YOUR TASK -> Within the records below, reproduce without change the lines from the line that has "6. More parts follow." through the line that has "tube(bm, [(-0.05, -D, 2.31), (19.6, -D, 2.31)], 0.025, 8)", and only those.

DATA PROVIDED ->
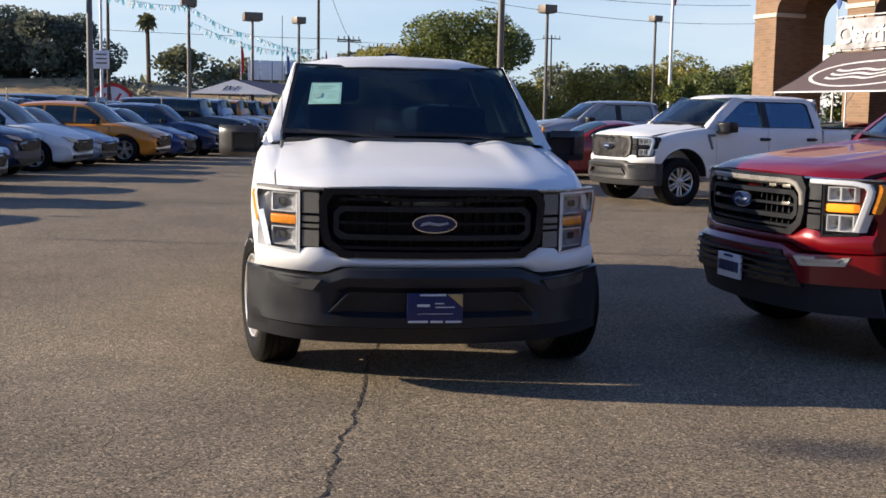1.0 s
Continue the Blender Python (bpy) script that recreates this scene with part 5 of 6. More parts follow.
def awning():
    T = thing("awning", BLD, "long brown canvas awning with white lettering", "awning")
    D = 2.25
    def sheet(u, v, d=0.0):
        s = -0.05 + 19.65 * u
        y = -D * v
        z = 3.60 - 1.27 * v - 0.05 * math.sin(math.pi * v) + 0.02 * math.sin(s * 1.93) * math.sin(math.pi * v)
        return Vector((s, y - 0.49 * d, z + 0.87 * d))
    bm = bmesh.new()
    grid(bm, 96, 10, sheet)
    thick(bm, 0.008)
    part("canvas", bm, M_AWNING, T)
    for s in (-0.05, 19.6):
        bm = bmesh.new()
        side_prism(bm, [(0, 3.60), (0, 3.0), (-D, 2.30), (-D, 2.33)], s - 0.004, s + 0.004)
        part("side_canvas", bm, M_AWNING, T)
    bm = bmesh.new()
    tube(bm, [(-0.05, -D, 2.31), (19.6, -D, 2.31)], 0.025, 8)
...
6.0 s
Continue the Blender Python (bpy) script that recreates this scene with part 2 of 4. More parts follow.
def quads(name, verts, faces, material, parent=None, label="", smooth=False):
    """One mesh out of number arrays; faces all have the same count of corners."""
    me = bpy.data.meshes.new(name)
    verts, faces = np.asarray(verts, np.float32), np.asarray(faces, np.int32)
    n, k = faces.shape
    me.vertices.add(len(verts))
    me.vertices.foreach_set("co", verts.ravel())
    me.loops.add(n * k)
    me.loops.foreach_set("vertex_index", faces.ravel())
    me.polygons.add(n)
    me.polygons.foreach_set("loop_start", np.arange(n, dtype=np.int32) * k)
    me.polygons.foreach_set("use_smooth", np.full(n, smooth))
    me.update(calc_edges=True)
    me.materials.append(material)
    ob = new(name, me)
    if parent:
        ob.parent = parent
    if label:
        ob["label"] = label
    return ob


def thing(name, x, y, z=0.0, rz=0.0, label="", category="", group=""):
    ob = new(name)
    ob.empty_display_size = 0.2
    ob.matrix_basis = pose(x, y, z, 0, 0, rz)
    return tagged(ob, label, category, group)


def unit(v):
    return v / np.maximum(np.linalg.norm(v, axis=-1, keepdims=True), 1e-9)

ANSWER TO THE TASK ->
Continue the Blender Python (bpy) script that recreates this scene with part 5 of 6. More parts follow.
def awning():
    T = thing("awning", BLD, "long brown canvas awning with white lettering", "awning")
    D = 2.25
    def sheet(u, v, d=0.0):
        s = -0.05 + 19.65 * u
        y = -D * v
        z = 3.60 - 1.27 * v - 0.05 * math.sin(math.pi * v) + 0.02 * math.sin(s * 1.93) * math.sin(math.pi * v)
        return Vector((s, y - 0.49 * d, z + 0.87 * d))
    bm = bmesh.new()
    grid(bm, 96, 10, sheet)
    thick(bm, 0.008)
    part("canvas", bm, M_AWNING, T)
    for s in (-0.05, 19.6):
        bm = bmesh.new()
        side_prism(bm, [(0, 3.60), (0, 3.0), (-D, 2.30), (-D, 2.33)], s - 0.004, s + 0.004)
        part("side_canvas", bm, M_AWNING, T)
    bm = bmesh.new()
    tube(bm, [(-0.05, -D, 2.31), (19.6, -D, 2.31)], 0.025, 8)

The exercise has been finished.